Republican House Speaker Mike Johnson walked those over-the-top comments back Wednesday, but still insisted that the two leaders’ stamina will be on display for viewers.
“The question is can (Biden) stay for 90 minutes on that stage and go to-to-toe with President Trump who, as you know, goes to rallies and talks for two hours on end without any breaks and any notes,” he told CNN. “It’ll be a very interesting thing to see.”
The question for Trump is how disciplined he will be and whether he can will be bated by the biggest difference since he and Biden last crossed swords: his criminal conviction on charges of falsifying business records, one among a string of legal troubles that hang over his presidential campaign.
The first presidential debate in the 2020 campaign was, by most accounts, a shoutfest, with the then-incumbent doing most of the shouting.
It was punctuated by Biden shaking his head in mid-sentence frustrations that led to the zinger of the night: “Will you shut up, man? This is so unpresidential.”
The moderator in that debate was forced to intervene 145 times, according to a report in The Bulwark, and polls showed that voters started shifting to Team Biden in the aftermath.
Trump has reportedly admitted that he was too aggressive in the first 2020 debate and toned down his interventions for the second clash in the campaign he eventually lost.
Proof, if it was needed, that debates can and do matter in the election campaign.
This time around, the Trump and Biden camps have agreed to have their microphones silenced when it is not their turn to speak, which may lead to a more orderly hashing of the candidates’ respective ideas.
Biden has been rehearsing for the debate at Camp David, the presidential retreat, which has been transformed into debate boot camp of sorts. A movie theatre and an airplane hangar have reportedly been equipped with hot studio lights and a replica stage, and the president’s top advisers are taking turns preparing him, with Biden’s personal lawyer, Bob Bauer, apparently playing the role of Trump.
“You’re trying to strike a balance between offering a realistic experience … but not slipping into the theatrics,” he told NPR in an interview.
Trump, meanwhile, has avoided formal debate rehearsals and instead had advisers run him through policy sessions to bone up on the issues.
There has been no shortage of strategic advice for both men.
Hillary Clinton, the former Democratic presidential candidate who faced Trump in 2016, wrote in a New York Times op-ed that it would be “a waste of time to try to refute Mr. Trump’s arguments like in a normal debate.”
“It’s nearly impossible to identify what his arguments even are. He starts with nonsense and then digresses into blather,” she wrote.
She counselled Biden to be “as direct and forceful as he was when engaging Republican hecklers at the State of the Union address in March.”

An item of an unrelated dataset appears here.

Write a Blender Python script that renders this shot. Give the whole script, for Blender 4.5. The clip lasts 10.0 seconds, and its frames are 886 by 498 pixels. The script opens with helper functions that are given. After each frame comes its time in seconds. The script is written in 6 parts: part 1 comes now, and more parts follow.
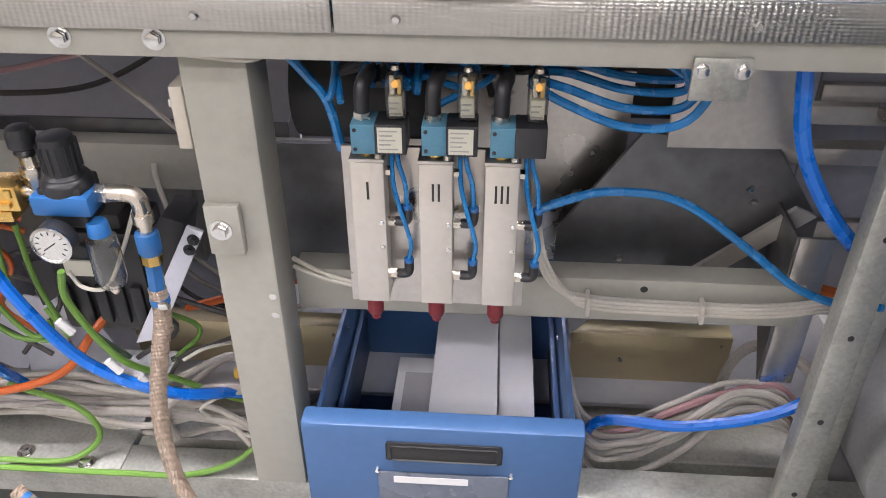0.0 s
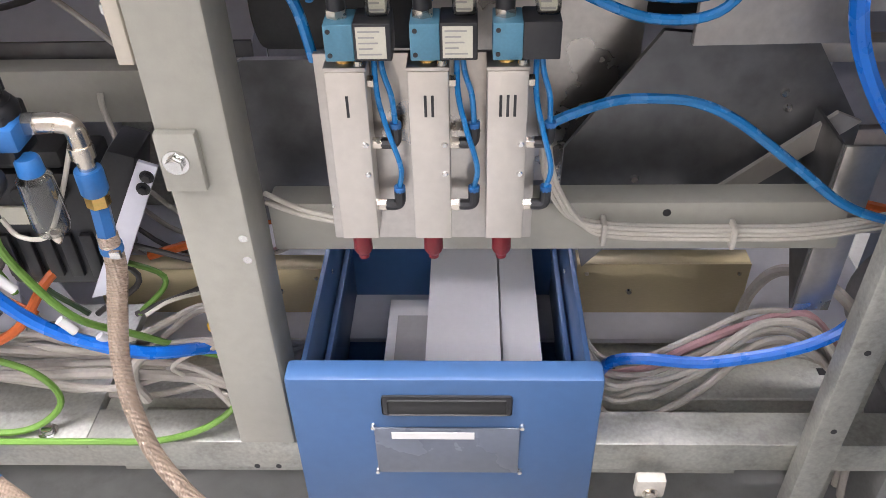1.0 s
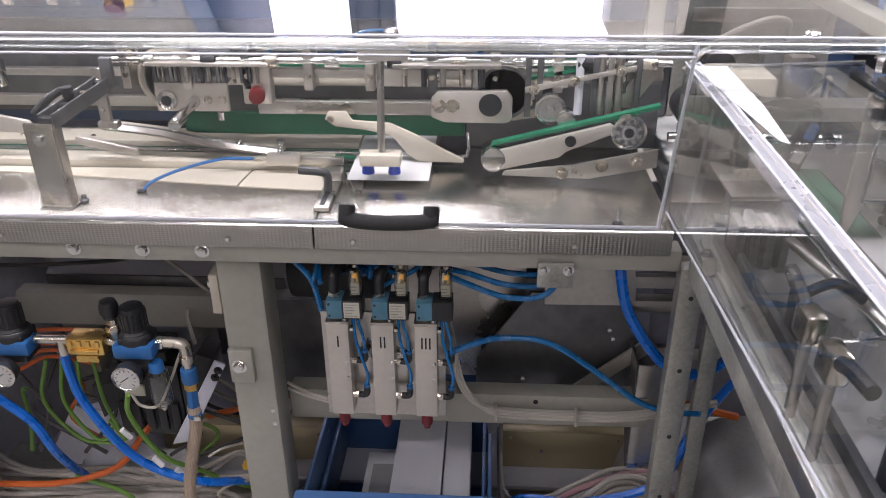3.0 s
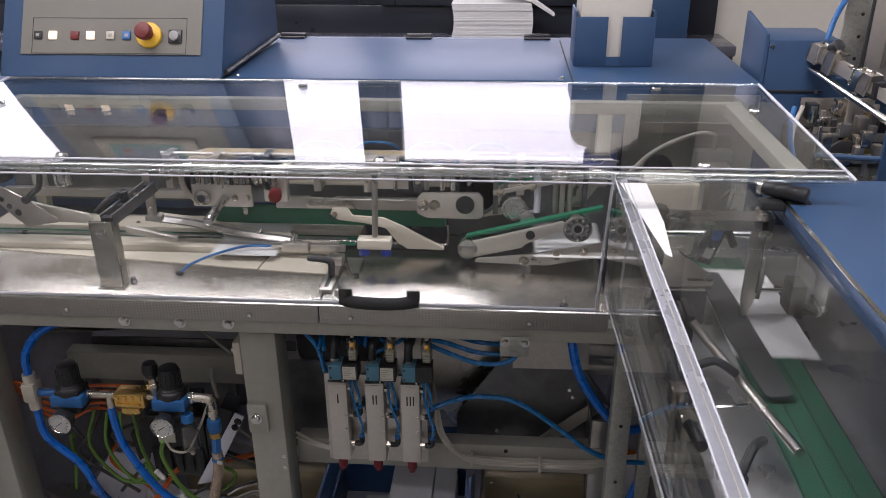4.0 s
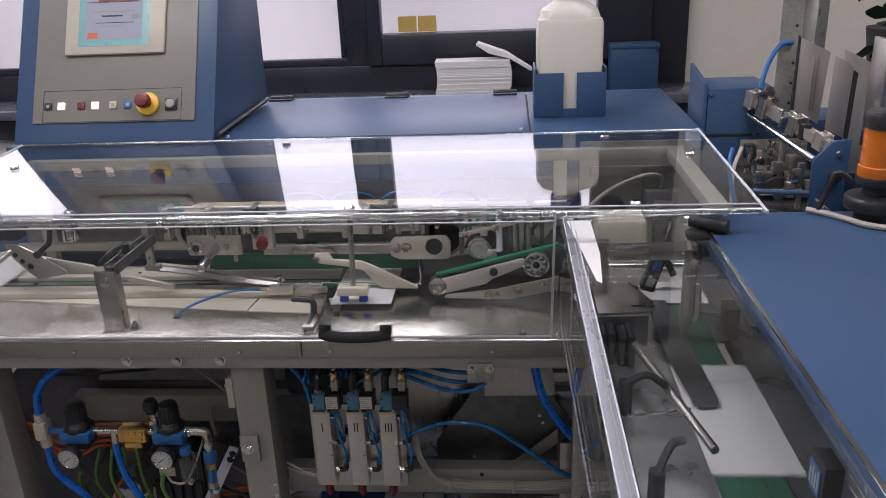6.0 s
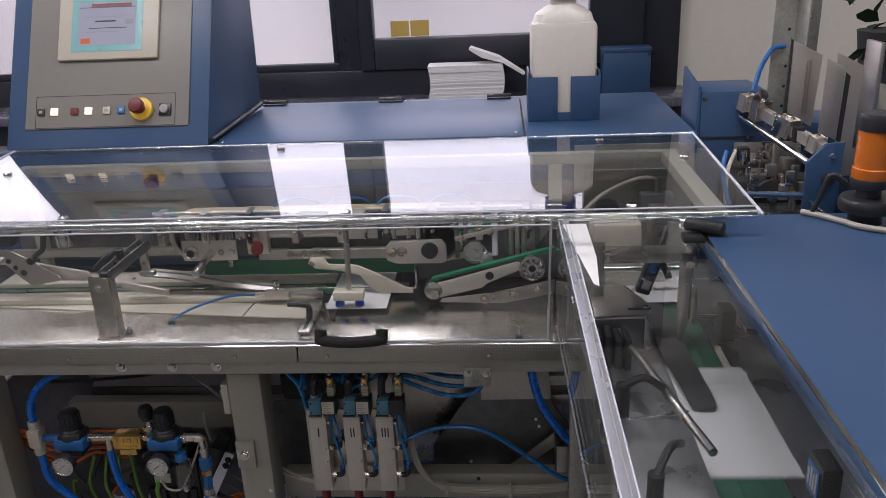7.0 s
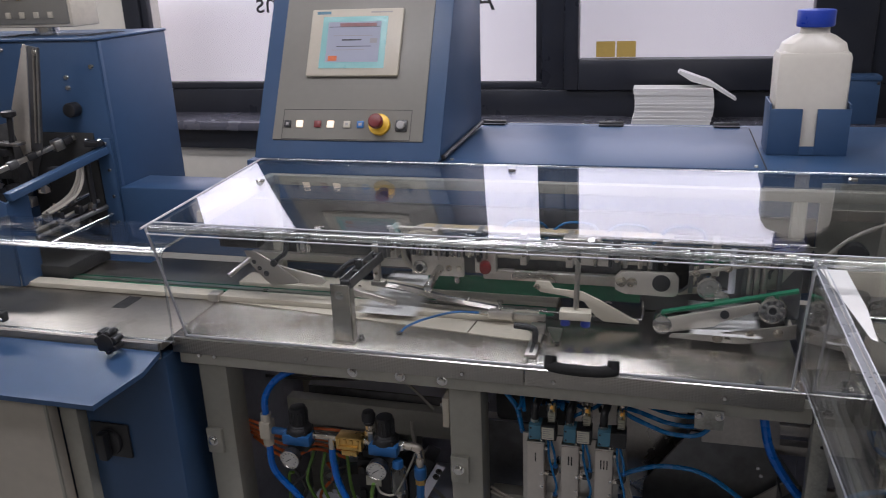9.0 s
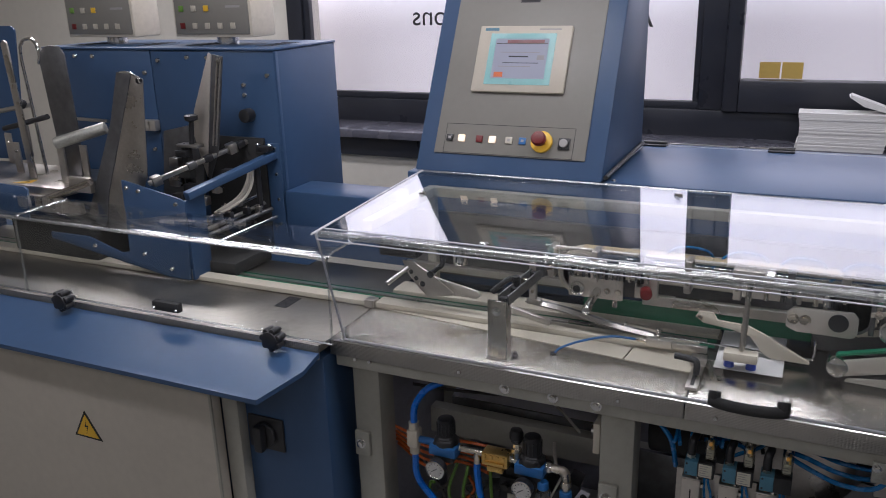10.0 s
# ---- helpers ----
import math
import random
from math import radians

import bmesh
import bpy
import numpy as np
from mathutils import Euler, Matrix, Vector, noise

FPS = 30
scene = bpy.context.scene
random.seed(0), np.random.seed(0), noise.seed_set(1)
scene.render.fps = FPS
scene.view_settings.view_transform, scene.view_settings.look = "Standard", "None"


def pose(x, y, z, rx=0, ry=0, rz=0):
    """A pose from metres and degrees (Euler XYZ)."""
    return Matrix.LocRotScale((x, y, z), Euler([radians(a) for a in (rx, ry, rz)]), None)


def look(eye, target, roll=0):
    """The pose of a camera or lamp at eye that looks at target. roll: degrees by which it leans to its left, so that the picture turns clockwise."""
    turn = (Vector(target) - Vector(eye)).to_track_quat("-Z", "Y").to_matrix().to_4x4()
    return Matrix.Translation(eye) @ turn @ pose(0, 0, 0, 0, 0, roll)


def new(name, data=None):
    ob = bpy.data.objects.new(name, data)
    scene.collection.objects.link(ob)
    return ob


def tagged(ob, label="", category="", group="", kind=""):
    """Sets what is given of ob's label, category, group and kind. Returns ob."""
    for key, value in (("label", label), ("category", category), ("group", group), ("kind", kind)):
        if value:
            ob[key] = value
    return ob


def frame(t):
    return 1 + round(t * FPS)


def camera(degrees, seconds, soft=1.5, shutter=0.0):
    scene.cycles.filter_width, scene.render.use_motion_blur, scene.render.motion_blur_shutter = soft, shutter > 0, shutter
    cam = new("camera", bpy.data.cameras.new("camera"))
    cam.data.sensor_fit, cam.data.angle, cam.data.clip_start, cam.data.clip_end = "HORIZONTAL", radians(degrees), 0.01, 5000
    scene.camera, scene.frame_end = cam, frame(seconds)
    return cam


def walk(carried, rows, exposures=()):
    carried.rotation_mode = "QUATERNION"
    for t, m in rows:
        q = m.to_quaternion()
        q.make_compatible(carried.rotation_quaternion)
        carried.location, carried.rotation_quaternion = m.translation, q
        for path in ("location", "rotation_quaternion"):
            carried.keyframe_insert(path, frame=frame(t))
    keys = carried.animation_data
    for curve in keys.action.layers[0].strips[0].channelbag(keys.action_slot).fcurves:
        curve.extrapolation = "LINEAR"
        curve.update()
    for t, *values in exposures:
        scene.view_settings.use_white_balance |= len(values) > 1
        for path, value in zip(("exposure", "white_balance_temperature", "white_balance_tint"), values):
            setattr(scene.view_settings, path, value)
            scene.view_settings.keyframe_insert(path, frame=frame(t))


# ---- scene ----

In a New York Post editorial this week, Trump was advised to play not to his Make-America-Great-Again base, but to the independent voters he will ultimately need to sway if he wants to take back the White House.
“You spent much of your 2020 campaign shoring up a base that didn’t need convincing. Don’t make the same mistake this time around,” the paper wrote.
“There are millions of American who are upset with Biden, but need reassurance that bringing back Trump doesn’t mean four years of chaos and drama.”
What will viewers be watching for? It’s perhaps idealistic to think they’ll be weighing the merits of either leaders’ arguments. Hard even to imagine that there is any voter in America who hasn’t yet formed an opinion of both men, or that they could say anything to change anyone’s mind.
And that may be the most important point to consider. Success or failure in a debate occurs not in the brain of the viewer, but in the belly.
“At the risk of offending every high school debate coach in America, many voters respond to style more than substance,” wrote veteran U.S. communications expert Frank Luntz. “The well-delivered quip lingers longer than the litany of facts, and the visual often trumps the verbal.”
They key for both presidential contenders may lie in playing against type, in defying expectations.